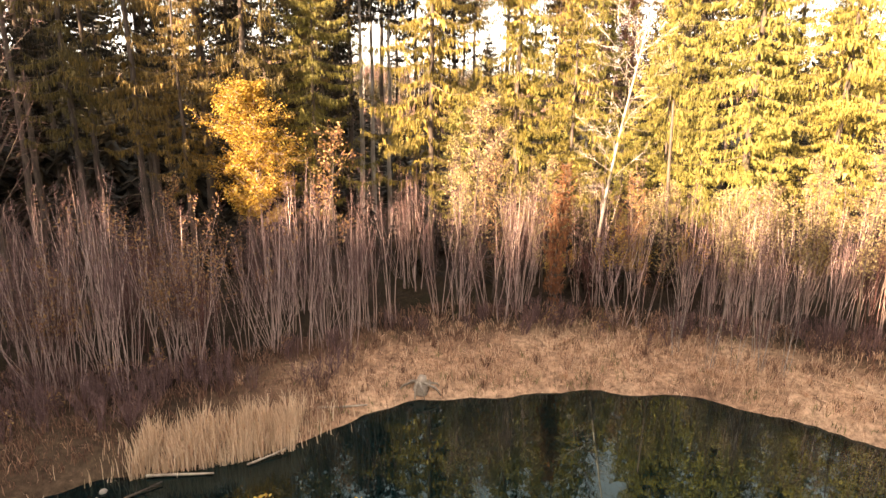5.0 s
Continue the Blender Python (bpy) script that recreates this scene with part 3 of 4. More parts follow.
# ---- shrubs of the bank ----
def make_shrub(name, seed, label, mat=STEMS, leaf_mat=None, twig_mat=TWIGS, height=7.0, stems=7, spread=0.16, leaves=0, size=1.0):
    """A clump of separate upright stems, with fine twigs and leaves."""
    rng = random.Random(seed)
    root = tagged(new(name), label, "shrub", "shrubs of the pond's bank")
    twig, leaf = Build(), Build()
    for _ in range(stems):
        az = rng.uniform(0, 6.283)
        h = height * rng.uniform(0.55, 1.05)
        base = flat(az + rng.uniform(-0.8, 0.8)) * rng.uniform(0.01, 0.05) * height
        tilt = spread * rng.uniform(0.1, 1.3)
        bend = rng.uniform(-0.35, 0.1) * tilt
        kink = flat(rng.uniform(0, 6.283)) * rng.uniform(0.03, 0.14)

        def along(s):
            return base + flat(az) * (h * (tilt * s + bend * s * s)) + kink * math.sin(s * 6) + Vector((0, 0, h * s * (1 - 0.3 * tilt * s) - 0.1))

        r = rng.uniform(0.008, 0.018)
        stem = Build()
        stem.tube([along(s) for s in (0, 0.2, 0.4, 0.6, 0.8, 1)], [r, r * 0.9, r * 0.75, r * 0.55, r * 0.35, r * 0.1], 4, False)
        leaders = [(along, 0.3, 1.0)]
        for _ in range(rng.choice((0, 1, 1, 2))):
            s0 = rng.uniform(0.22, 0.62)
            p0, a1, l1, t1 = along(s0), az + rng.gauss(0, 1.1), h * (1 - s0) * rng.uniform(0.6, 0.95), rng.uniform(0.12, 0.34)

            def fork(s, p0=p0, a1=a1, l1=l1, t1=t1):
                return p0 + flat(a1) * (l1 * t1 * (s - 0.35 * s * s)) + Vector((0, 0, l1 * s))

            stem.tube([fork(s) for s in (0, 0.35, 0.7, 1)], [r * 0.6, r * 0.45, r * 0.3, r * 0.1], 3, False)
            leaders.append((fork, 0.2, 0.7))
        part("stem", stem, mat, root)
        for way, low, share in leaders:
            for i in range(int(rng.randint(15, 22) * share * (1.0 if height > 3 else 0.6))):
                s = low + (1 - low) * rng.random() ** 0.8
                p = way(s)
                a = rng.uniform(0, 6.283)
                l = (rng.uniform(0.25, 1.1) * (1.3 - s) + 0.15) * min(1.0, height / 5)
                e = p + flat(a, rng.uniform(0.9, 2.6)).normalized() * l
                twig.spike(p, e, flat(a + 1.57, rng.uniform(-0.3, 0.3)) * 0.0065)
                for _ in range(4):
                    q = p.lerp(e, rng.uniform(0.25, 0.9))
                    b = a + rng.gauss(0, 0.9)
                    twig.spike(q, q + flat(b, rng.uniform(0.5, 2.5)).normalized() * l * rng.uniform(0.3, 0.65), flat(b + 1.57, rng.uniform(-0.3, 0.3)) * 0.004)
                for j in range(leaves if s > 0.6 else 0):
                    c = p.lerp(e, rng.random()) + Vector((rng.gauss(0, 0.07), rng.gauss(0, 0.07), rng.gauss(0, 0.06)))
                    d = flat(rng.uniform(0, 6.283), rng.uniform(-0.8, 0.8)).normalized()
                    leaf.leaf(c, d * size * rng.uniform(0.08, 0.15), d.cross(flat(rng.uniform(0, 6.283), 0.6)).normalized() * size * rng.uniform(0.025, 0.045))
    part("twig_spray", twig, twig_mat, root, kind="stuff")
    if leaf.f:
        part("foliage", leaf, leaf_mat, root, kind="stuff")
    return root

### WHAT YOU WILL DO
Repeat the listing above exactly, with no pictures.

### ANSWER TO THIS PROBLEM
5.0 s
Continue the Blender Python (bpy) script that recreates this scene with part 3 of 4. More parts follow.
# ---- shrubs of the bank ----
def make_shrub(name, seed, label, mat=STEMS, leaf_mat=None, twig_mat=TWIGS, height=7.0, stems=7, spread=0.16, leaves=0, size=1.0):
    """A clump of separate upright stems, with fine twigs and leaves."""
    rng = random.Random(seed)
    root = tagged(new(name), label, "shrub", "shrubs of the pond's bank")
    twig, leaf = Build(), Build()
    for _ in range(stems):
        az = rng.uniform(0, 6.283)
        h = height * rng.uniform(0.55, 1.05)
        base = flat(az + rng.uniform(-0.8, 0.8)) * rng.uniform(0.01, 0.05) * height
        tilt = spread * rng.uniform(0.1, 1.3)
        bend = rng.uniform(-0.35, 0.1) * tilt
        kink = flat(rng.uniform(0, 6.283)) * rng.uniform(0.03, 0.14)

        def along(s):
            return base + flat(az) * (h * (tilt * s + bend * s * s)) + kink * math.sin(s * 6) + Vector((0, 0, h * s * (1 - 0.3 * tilt * s) - 0.1))

        r = rng.uniform(0.008, 0.018)
        stem = Build()
        stem.tube([along(s) for s in (0, 0.2, 0.4, 0.6, 0.8, 1)], [r, r * 0.9, r * 0.75, r * 0.55, r * 0.35, r * 0.1], 4, False)
        leaders = [(along, 0.3, 1.0)]
        for _ in range(rng.choice((0, 1, 1, 2))):
            s0 = rng.uniform(0.22, 0.62)
            p0, a1, l1, t1 = along(s0), az + rng.gauss(0, 1.1), h * (1 - s0) * rng.uniform(0.6, 0.95), rng.uniform(0.12, 0.34)

            def fork(s, p0=p0, a1=a1, l1=l1, t1=t1):
                return p0 + flat(a1) * (l1 * t1 * (s - 0.35 * s * s)) + Vector((0, 0, l1 * s))

            stem.tube([fork(s) for s in (0, 0.35, 0.7, 1)], [r * 0.6, r * 0.45, r * 0.3, r * 0.1], 3, False)
            leaders.append((fork, 0.2, 0.7))
        part("stem", stem, mat, root)
        for way, low, share in leaders:
            for i in range(int(rng.randint(15, 22) * share * (1.0 if height > 3 else 0.6))):
                s = low + (1 - low) * rng.random() ** 0.8
                p = way(s)
                a = rng.uniform(0, 6.283)
                l = (rng.uniform(0.25, 1.1) * (1.3 - s) + 0.15) * min(1.0, height / 5)
                e = p + flat(a, rng.uniform(0.9, 2.6)).normalized() * l
                twig.spike(p, e, flat(a + 1.57, rng.uniform(-0.3, 0.3)) * 0.0065)
                for _ in range(4):
                    q = p.lerp(e, rng.uniform(0.25, 0.9))
                    b = a + rng.gauss(0, 0.9)
                    twig.spike(q, q + flat(b, rng.uniform(0.5, 2.5)).normalized() * l * rng.uniform(0.3, 0.65), flat(b + 1.57, rng.uniform(-0.3, 0.3)) * 0.004)
                for j in range(leaves if s > 0.6 else 0):
                    c = p.lerp(e, rng.random()) + Vector((rng.gauss(0, 0.07), rng.gauss(0, 0.07), rng.gauss(0, 0.06)))
                    d = flat(rng.uniform(0, 6.283), rng.uniform(-0.8, 0.8)).normalized()
                    leaf.leaf(c, d * size * rng.uniform(0.08, 0.15), d.cross(flat(rng.uniform(0, 6.283), 0.6)).normalized() * size * rng.uniform(0.025, 0.045))
    part("twig_spray", twig, twig_mat, root, kind="stuff")
    if leaf.f:
        part("foliage", leaf, leaf_mat, root, kind="stuff")
    return root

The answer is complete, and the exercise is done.